Former Massachusetts Gov. Bill Weld is challenging President Trump in the Republican presidential primary.
The former two-term Massachusetts governor told CNN’s Jake Tapper that he’s spent time in New Hampshire speaking to voters as he readied his 2020 presidential campaign.
Weld said despite President Trump’s popularity within the party — Trump has an 89 percent approval rating, according to the latest Gallup poll — he felt a duty to try to unseat him.
“I really think if we have six more years of the same stuff we’ve had out the White House the last two years, that would be a political tragedy and I would fear for the republic,” Weld said. “So I would be ashamed of myself if I didn’t raise my hand and run.”
Weld said his career as a federal prosecutor stands in stark contrast to the president.

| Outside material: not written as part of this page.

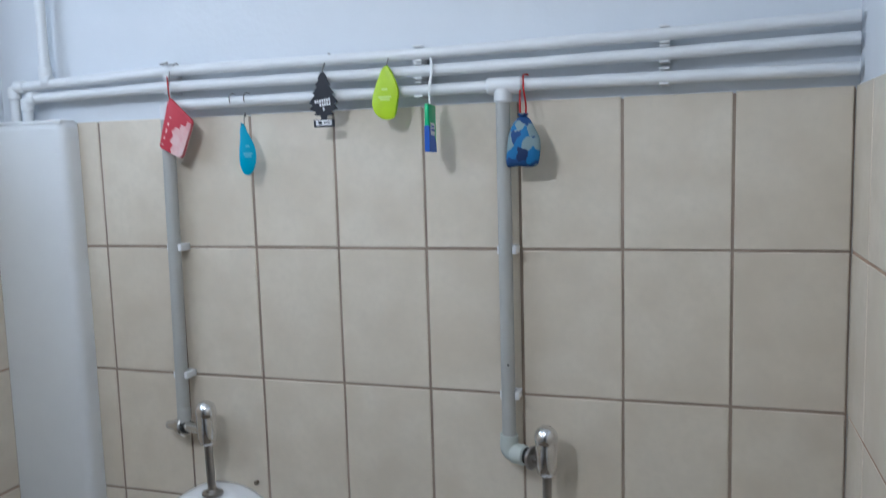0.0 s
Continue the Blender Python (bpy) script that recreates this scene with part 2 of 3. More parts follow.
def tube(path, r, seg=12, bm=None, radii=None, flat=1.0):
    own = bmesh.new()
    P = [Vector(p) for p in path]
    up = Vector((0.13, 0.31, 0.94))
    rings = []
    for i, p in enumerate(P):
        d = (P[min(i + 1, len(P) - 1)] - P[max(i - 1, 0)]).normalized()
        s = d.cross(up)
        s = s.normalized() if s.length > 1e-4 else Vector((1, 0, 0))
        u = s.cross(d)
        up = u
        rr = radii[i] if radii else r
        rings.append([own.verts.new(p + rr * (math.cos(2 * math.pi * k / seg) * s + flat * math.sin(2 * math.pi * k / seg) * u)) for k in range(seg)])
    for a, b in zip(rings, rings[1:]):
        for k in range(seg):
            own.faces.new((a[k], a[(k + 1) % seg], b[(k + 1) % seg], b[k]))
    own.faces.new(rings[0][::-1]), own.faces.new(rings[-1])
    if bm is None:
        return own
    join(bm, own)
    return bm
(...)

“I spent seven years the Justice Department trying to keep the politics out of law enforcement," Weld said of his work as a U.S. attorney and head of the Justice Department’s criminal division. “He’s trying to put it in.”
“He has difficulty confirming his conduct to the requirements of law, that's a serious matter in the Oval Office,” Weld added.
Weld left the Republican Party to become the Libertarian vice presidential nominee in 2016. He returned to the GOP in February, and soon after announced he was considering a challenge to Trump.